Classifying Data Quality Problems

Blog Administrator | Address Quality, Analyzing Data, Analyzing Data Quality, Data Quality | , , , ,

By Elliot King

Data quality is generally most fruitfully defined in the context of its use. Is the data good enough to allow the process with which it is associated to run efficiently and effectively? For example, is the mailing list you are using for a direct solicitation accurate enough that you can achieve your goals and not generate any unwanted and unanticipated negative consequences?

And while that definition may be good enough in a practical sense for
specific issues, it really isn’t good enough to diagnose the sources of data
quality problems generally. Constructing a general framework for data quality
problems can be a useful guide in better identifying and resolving specific

One of the earliest efforts to better understand the nature of data quality
problems calls for classifying problems into three general
categories–operational, conceptual and organizational. Operational data quality
issues are those that are generated through problems with data capture and
transmission. Inaccurate data is collected. Data may be missing.
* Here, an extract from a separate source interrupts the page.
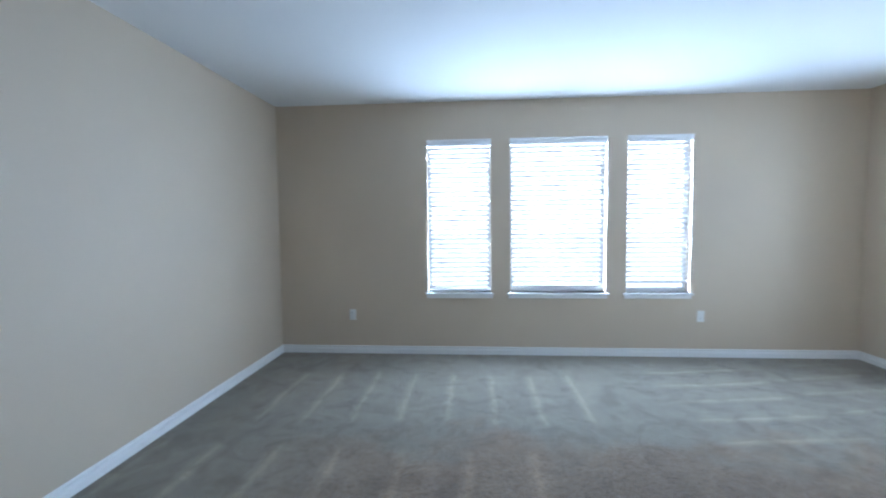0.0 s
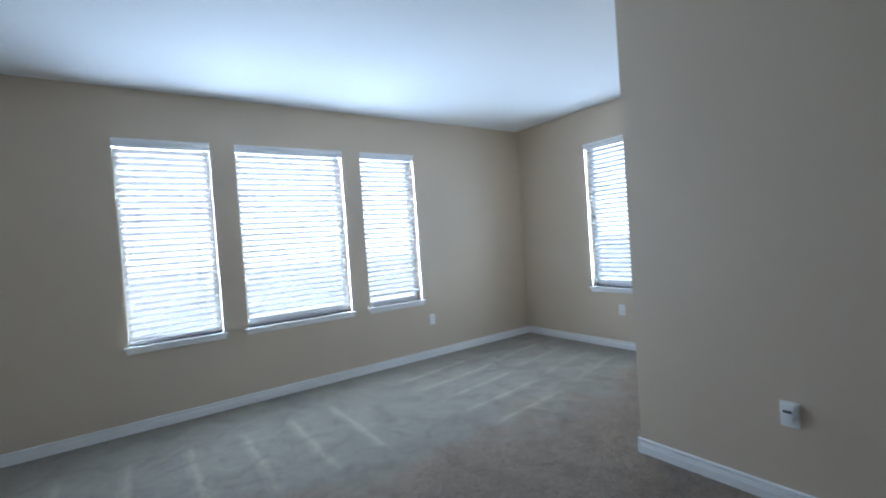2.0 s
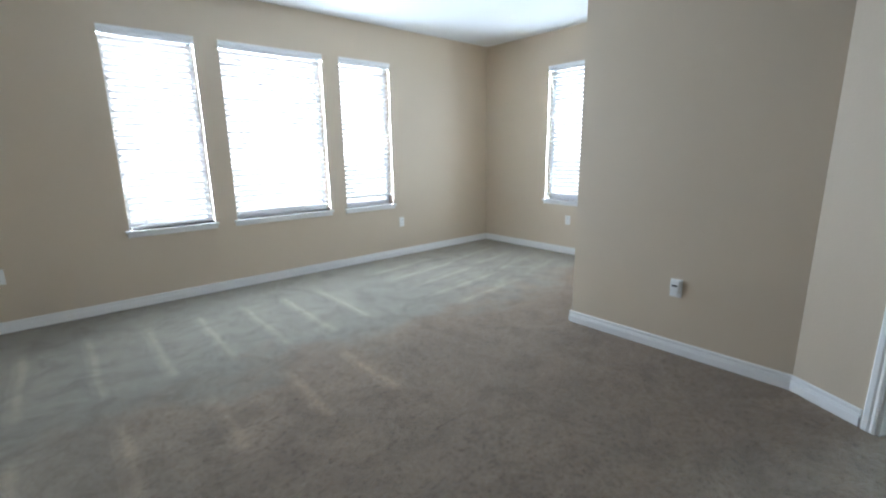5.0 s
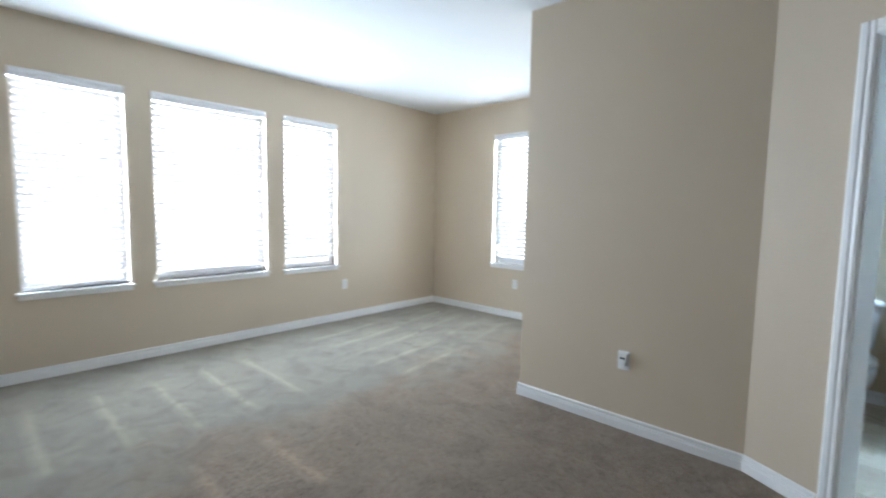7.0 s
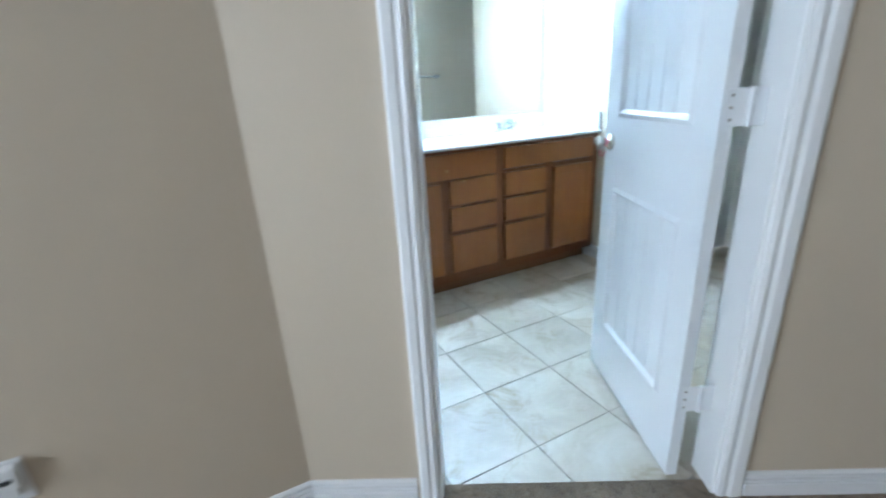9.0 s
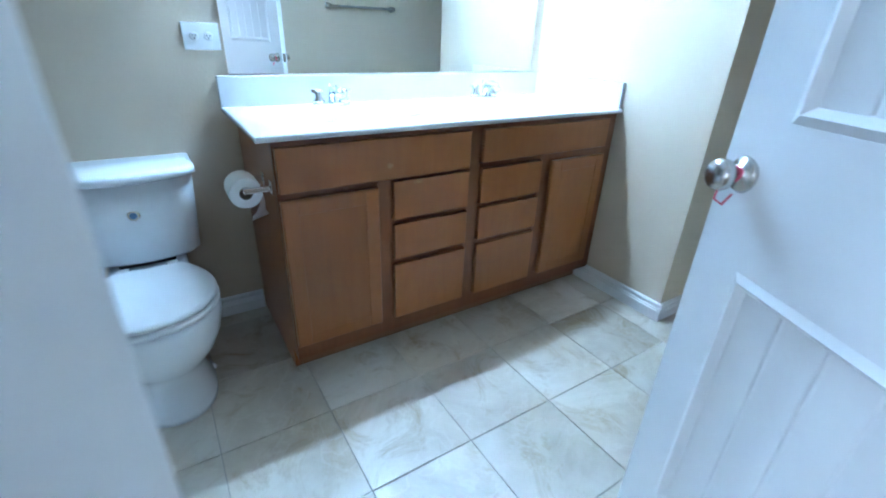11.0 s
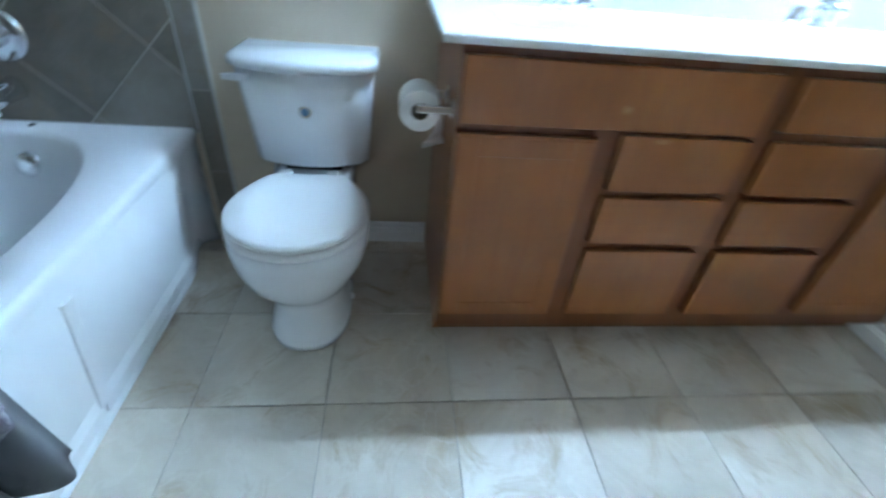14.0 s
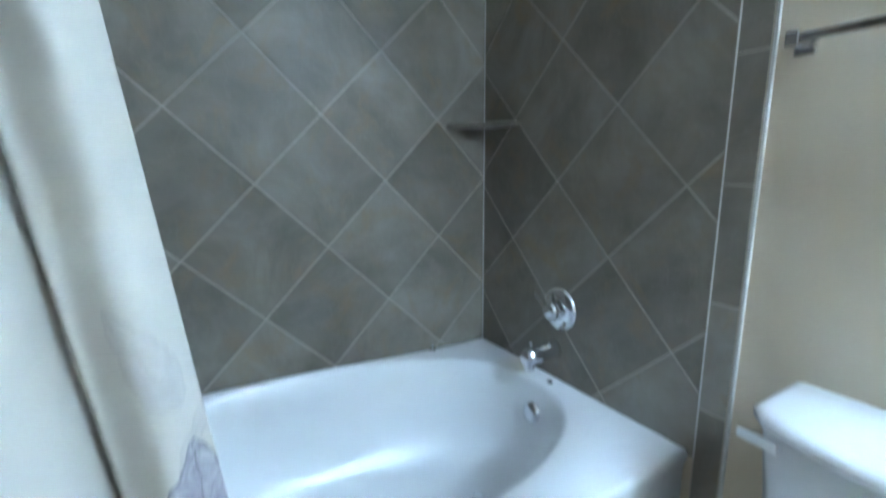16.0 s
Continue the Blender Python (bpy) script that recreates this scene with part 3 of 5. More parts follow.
    for fx, zt in ((0.14, 1.42 if i != 2 else 1.50), (0.86, 1.10 if i != 2 else 1.18)):
        x = a + (b - a) * fx
        part("pull_cord", tube(bmesh.new(), (x, -0.004, zt), (x, -0.004, HEAD - 0.052), 0.0012, n=6), CORD, bl)
        part("cord_tassel", turned(bmesh.new(), (x, -0.004, zt - 0.028), (0, 0, 1), [(0.003, 0), (0.0065, 0.004), (0.0055, 0.02), (0.002, 0.029)], 10), PLASTIC, bl, "small plastic cord tassel")
SPECS = [(0.008, 1.6), (0.012, 0.0), (0.075, 0.0), (0.010, 0.0)]
for i, ((k, a, b), (raised, slant)) in enumerate(zip(WINDOWS, SPECS), 1):
    window_set(i, k, a, b, raised, slant)

# bright haze beyond the lawn
def make_haze():
    m, n, l, b = mat("bright_daylight_haze", (0.0, 0.0, 0.0), 1.0)
    b.inputs["Emission Color"].default_value = (1.0, 0.98, 0.95, 1)
    b.inputs["Emission Strength"].default_value = HAZE
    return m
HAZEM = make_haze()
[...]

Or data may be
corrupted through some process, for example.

Conceptual data quality problems occur when data is not well defined or it is
inappropriate for its intended use. One of the most famous examples of a
conceptual data quality problem (though it is not often thought of in this way)
was brought to light in the movie Moneyball.

The basic thrust of the movie was not that the information old-time baseball
scouts used to evaluate players was wrong per se; it was they were collecting
the wrong data to identify productive players. Batting average, for example, is
less useful in determining a player’s value than on-base percentage. A pressing
new conceptual data problem is the attempt to use electronic patient records to
judge medical treatment outcomes.

When operational and conceptual data problems persist over time despite repeated
attempts to fix them, organizational data quality problems are usually the
culprit. In these cases, wrong, missing and invalid data is not really the
problem, but the symptom. Something has to be fixed in the organizational
structure or culture.

The point is this–data can be wrong for many reasons and it can’t fundamentally
be fixed without a general understanding of the error’s cause.